Peringatan Harganas, HAN, dan HANI tahun ini mengusung temat “Melalui Keluarga Kita Wujudkan Sumber Daya Manusia Unggul Menuju Indonesia Maju yang Sadar, Sehat, Produktif dan Bahagia Demi Terwujudnya Jawa Barat Lahir Bathin Dengan Inovasi dan Kolaborasi". Kepala daerah di Jabar ikut dalam upacara virtual tersebut.
Satu juta akseptor gratis
Bertepatan dengan peringatan Harganas, Badan Kependudukan dan Keluarga Berencana Nasional (BKKBN), menargetkan pelayanan KB serentak untuk satu juta akseptor secara gratis. Dari jumlah tersebut Jabar mendapatkan alokasi terbanyak, yaitu 454.226 akseptor.
Kepala BKKBN Jabar, Kusmana, optimistis target tersebut bisa terpenuhi.
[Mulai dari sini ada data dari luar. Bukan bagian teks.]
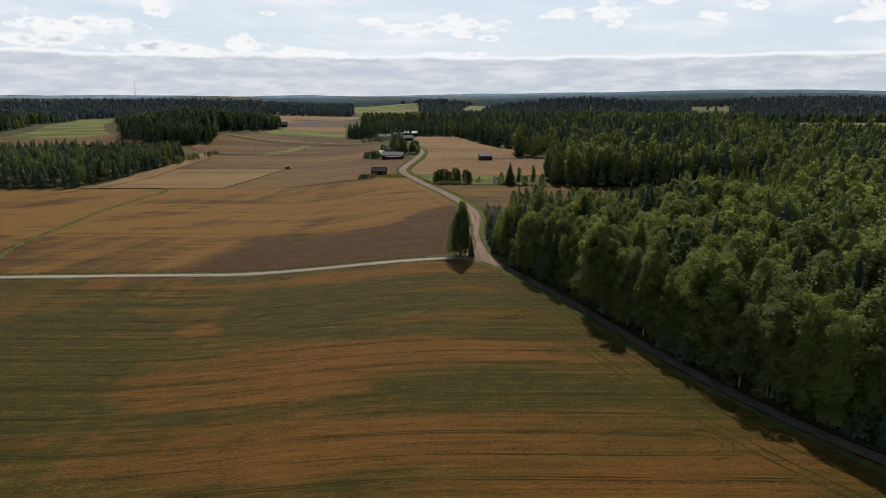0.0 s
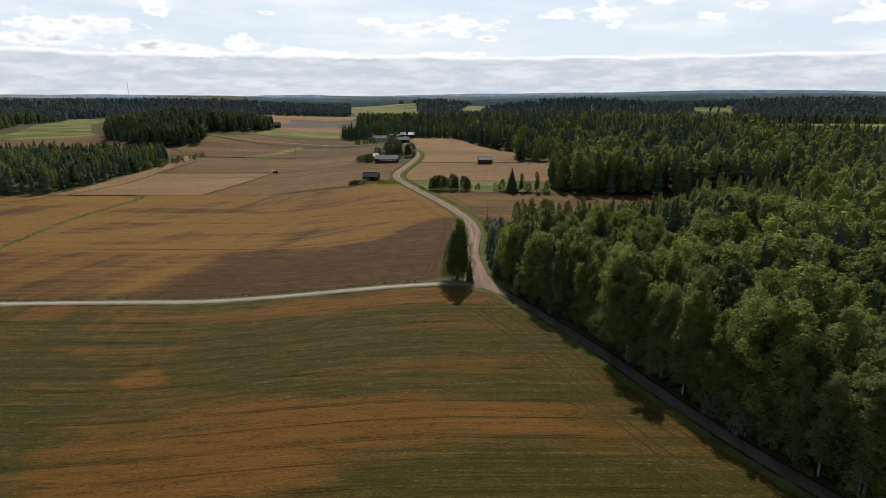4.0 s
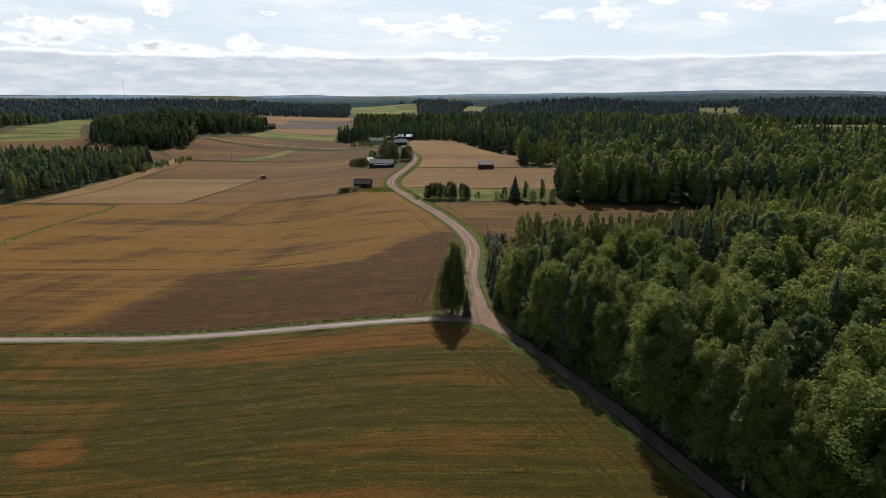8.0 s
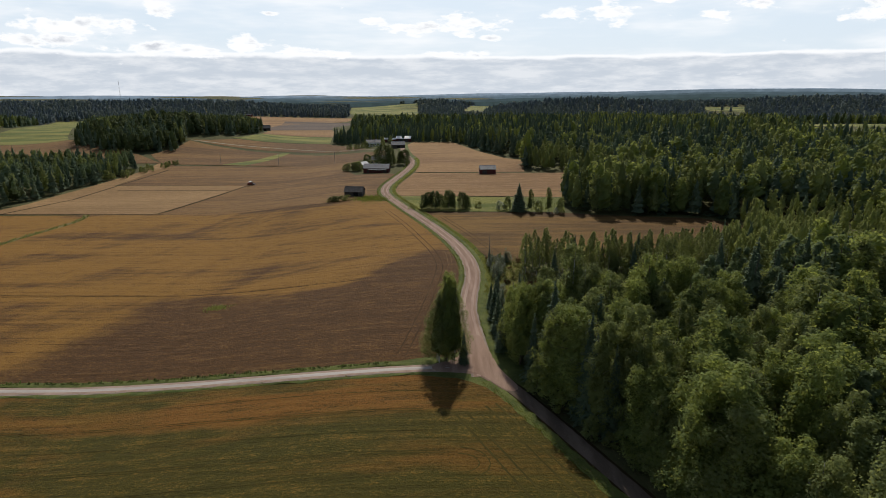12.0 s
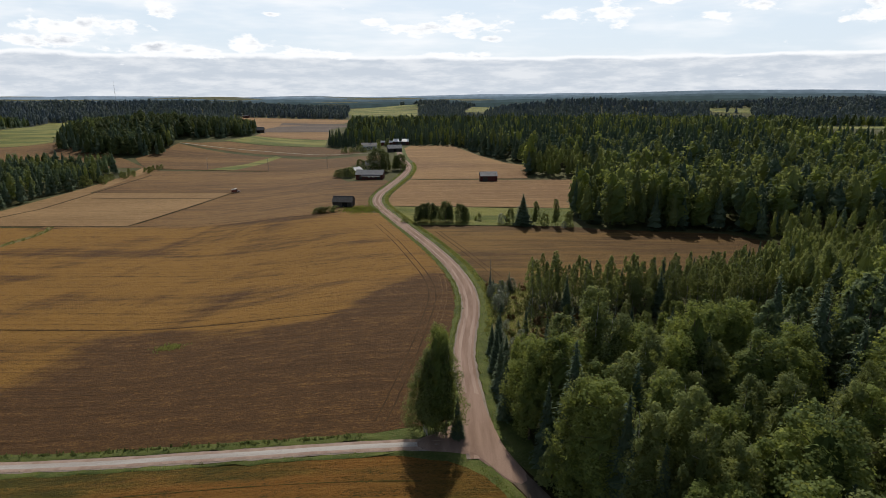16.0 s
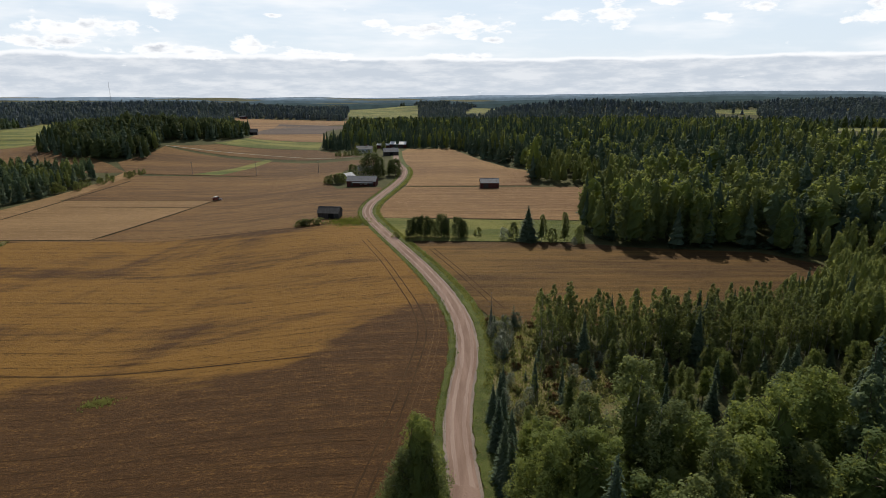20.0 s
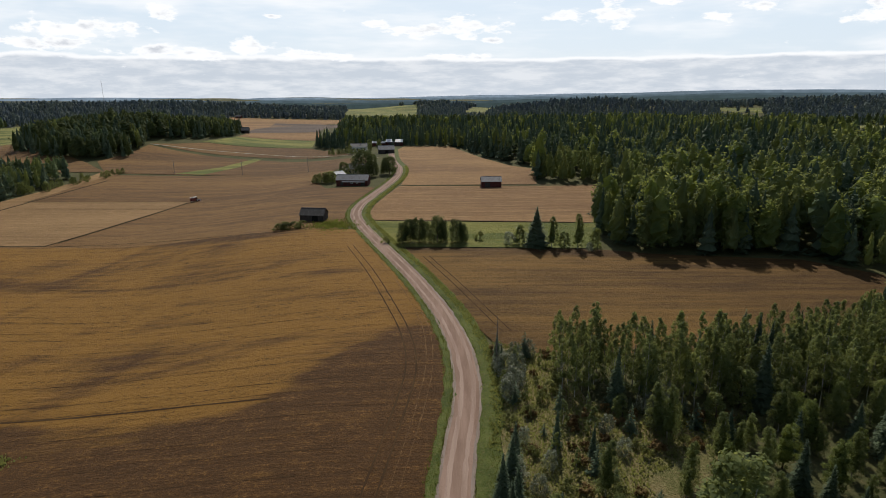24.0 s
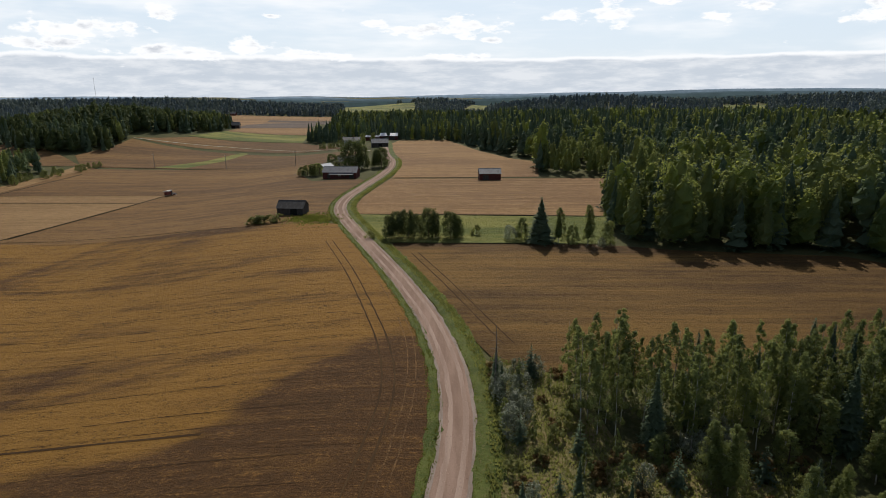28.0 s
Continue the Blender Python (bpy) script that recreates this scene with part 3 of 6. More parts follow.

Meski tidak bisa dilakukan secara massal karena pandemi COVID-19, pihaknya menyiasati dengan seluruh petugas hingga jejaring masyarakat secara door to door.
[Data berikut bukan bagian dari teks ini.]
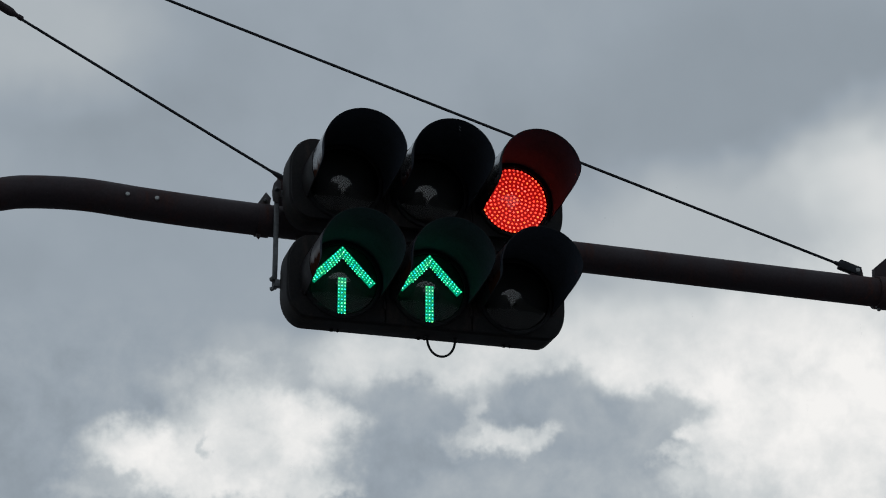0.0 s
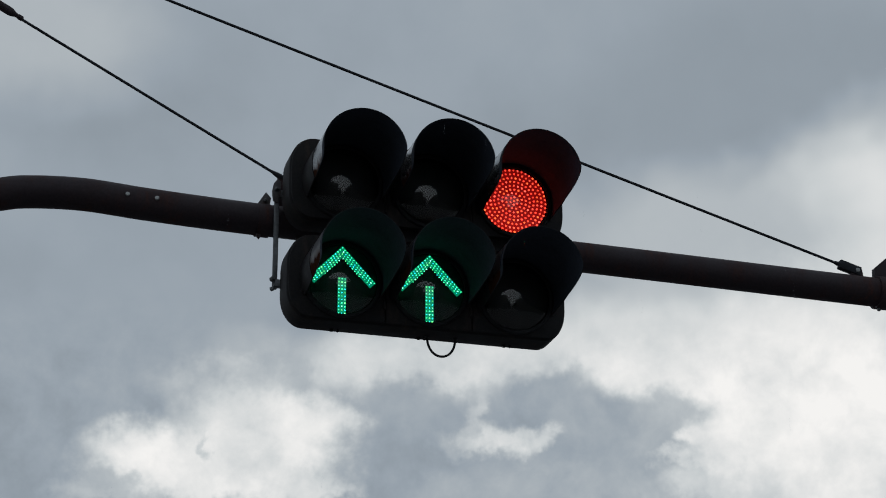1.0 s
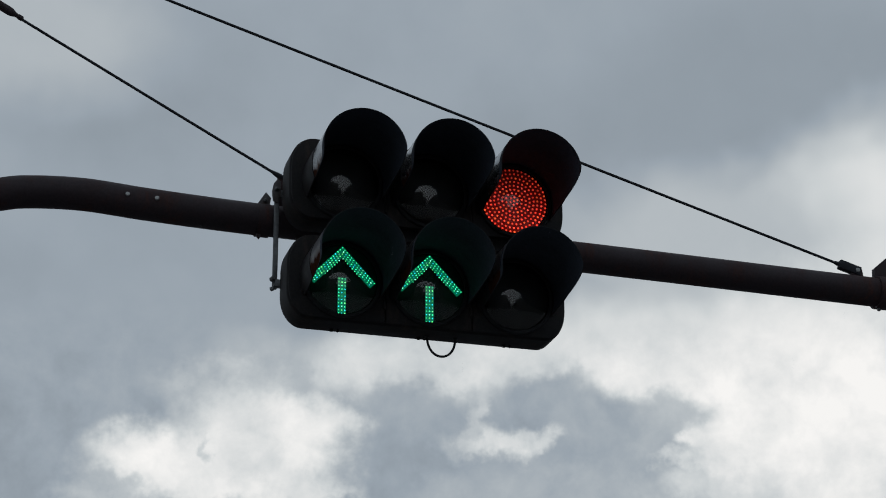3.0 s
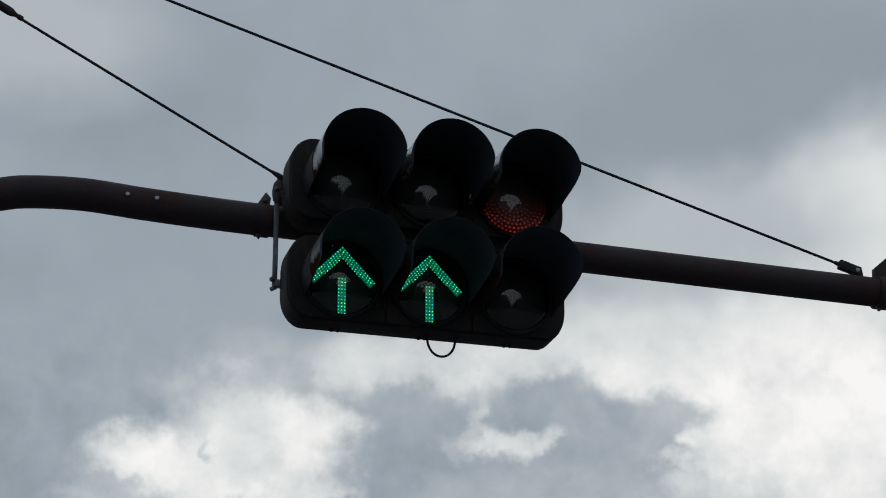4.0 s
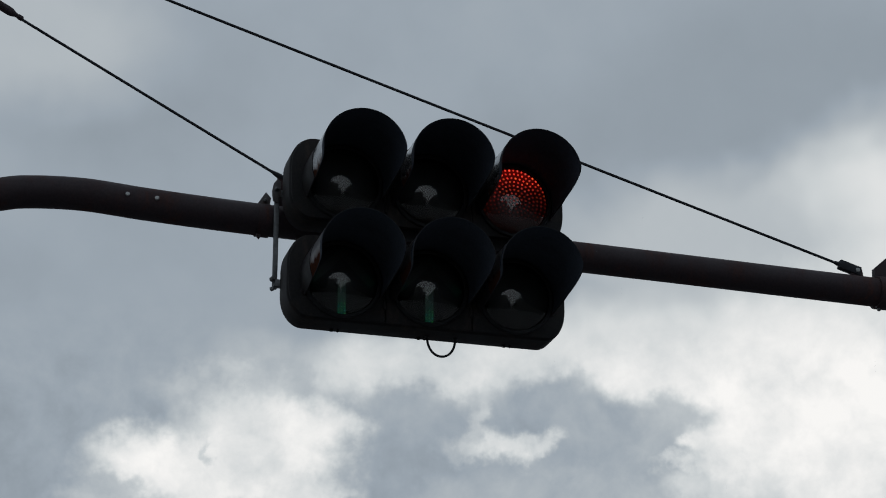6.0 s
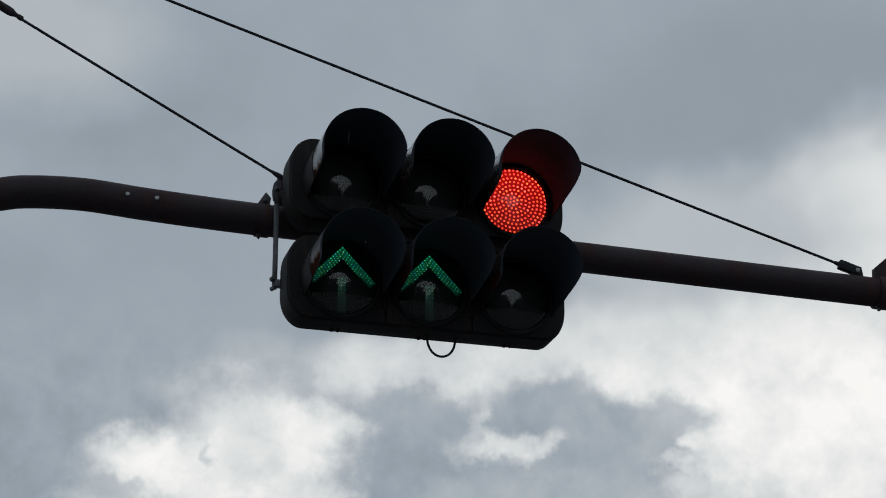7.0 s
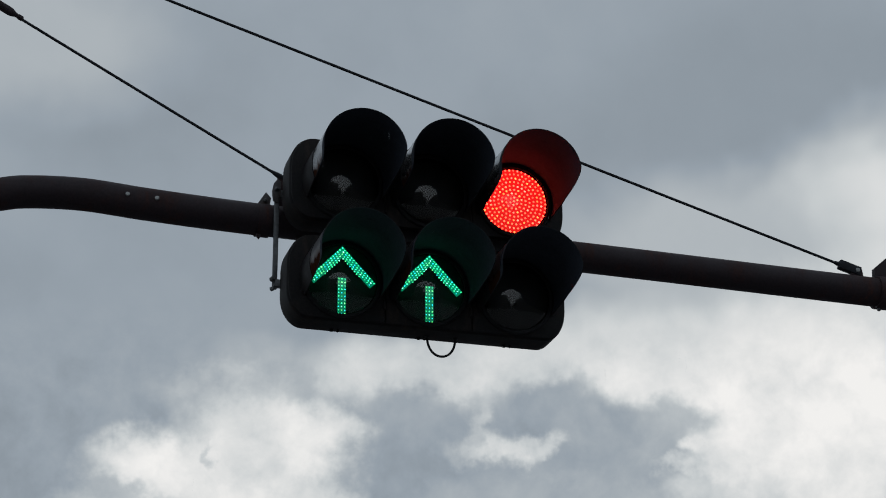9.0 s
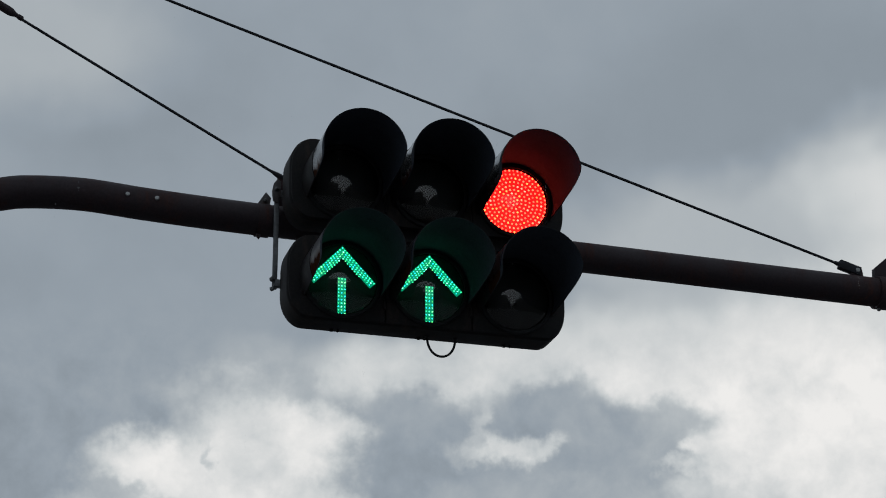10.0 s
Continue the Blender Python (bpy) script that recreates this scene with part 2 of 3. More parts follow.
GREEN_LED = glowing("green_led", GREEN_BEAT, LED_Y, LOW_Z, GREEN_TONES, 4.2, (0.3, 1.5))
GREEN_HAZE = glowing("green_scatter_glow", GREEN_BEAT, LED_Y + 0.0008, LOW_Z, [(0.0, (0.0, 1.0, 0.48))], 0.38)


# ---- mesh helpers ----
def smooth(me, degrees=35):
    for p in me.polygons:
        p.use_smooth = True
    me.set_sharp_from_angle(angle=radians(degrees))


def part(name, bm, material, parent=None, label="", m=None):
    """Links a bmesh as one mesh object, under a thing or a part if one is given."""
    bmesh.ops.recalc_face_normals(bm, faces=bm.faces)
    me = bpy.data.meshes.new(name)
    bm.to_mesh(me)
    bm.free()
    me.materials.append(material)
    smooth(me)
    ob = new(name, me)
    ob.parent = parent
    if m is not None:
        ob.matrix_basis = m
    return tagged(ob, label)


def again(ob, parent, m):
    """The same part once more, on the same mesh."""
    o = new(ob.name.split(".")[0], ob.data)
    o.parent = parent
    o.matrix_basis = m
    return tagged(o, ob.get("label", ""))


def thing(name, x, y, z, label, category, group=""):
    ob = new(name)
    ob.empty_display_size = 0.1
    ob.matrix_basis = pose(x, y, z)
    return tagged(ob, label, category, group)


def rounded(x0, x1, z0, z1, radii, steps=10, wide=1.0):
    """Outline of a rectangle whose corners (low left, low right, high right, high left) have their own radii; wide stretches them in x."""
    pts = []
    for (cx, cz, sx, sz, start), r in zip(((x0, z0, 1, 1, 180), (x1, z0, -1, 1, 270), (x1, z1, -1, -1, 0), (x0, z1, 1, -1, 90)), radii):
        if r <= 0:
            pts.append((cx, cz))
            continue
        for i in range(steps + 1):
            a = radians(start + 90 * i / steps)
            pts.append((cx + (sx * r + r * math.cos(a)) * wide, cz + sz * r + r * math.sin(a)))
    return pts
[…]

"Pelayanan sejuta akseptor dengan gratis se-Jabar yang dikoordinir nanti oleh para bupati/ wali kota dan kepala dinas, kami akan menggerakkan para pengelola KB, penyuluh KB, tenaga penggerak desa, Kader KB, tenaga Motekar, semua kita bergerak memberikan pelayanan gratis kepada masyarakat," kata Kusmana.
Menurut Kusmana, selama pandemi COVID-19, banyak masyarakat yang tidak bisa mengkases pelayanan KB, terutama di fasilitas kesehatan yang terbatas karena tenaga medisnya fokus menangani COVID-19.
Dari target 454.226 akseptor, 384.932 atau sekitar 85 persen di antaranya merupakan pil dan kondom. Dua jenis kontrasepsi itu jelas membutuhkan mobilisasi petugas besar-besaran. Sementara di luar itu, BKKBN Jabar menargetkan bisa melayani 12.029 akseptor IUD atau implan dan 57.265 akseptor suntik.
"Dengan demikian, total pelayanan serentak bisa mencapai target 454.226 yang sebelumnya sudah disepakati antara Perwakilan BKKBN Jawa Barat dan organisasi perangkat daerah (OPD) KB Kabupaten dan Kota di Jawa Barat," ucapnya.
Dari 454.226 akseptor yang menjadi target Jabar, Kabupaten Bogor menjadi daerah dengan beban paling besar. Kabupaten dengan jumlah penduduk paling gemuk di Indonesia ini ditargetkan mampu memberikan pelayanan kepada 52.279 peserta KB.
Daerah lain dengan target di atas 30 ribu akseptor meliputi Kabupaten Bekasi (43.321 akseptor), Kabupaten Cianjur (31.226 akseptor), dan Kabupaten Karawang (30.935 akseptor).
Sebaliknya, daerah dengan target paling sedikit adalah Kota Banjar (1.228 akseptor), Kota Sukabumi (1.723 akseptor). Dari 27 daerah di Jabar, dua daerah ini yang mendapat target kurang dari 2.000 akseptor.
“Penetapan target ini didasarkan pada perkiraan permintaan masyarakat (PPM) yang sudah ditetapkan pada saat rapat kerja daerah beberapa waktu lalu. Daerah dengan pasangan usia subur banyak tentu mendapat target banyak juga. Secara keseluruhan, Jawa Barat memiliki 9 juta pasangan usia subur,” kata Kusmana.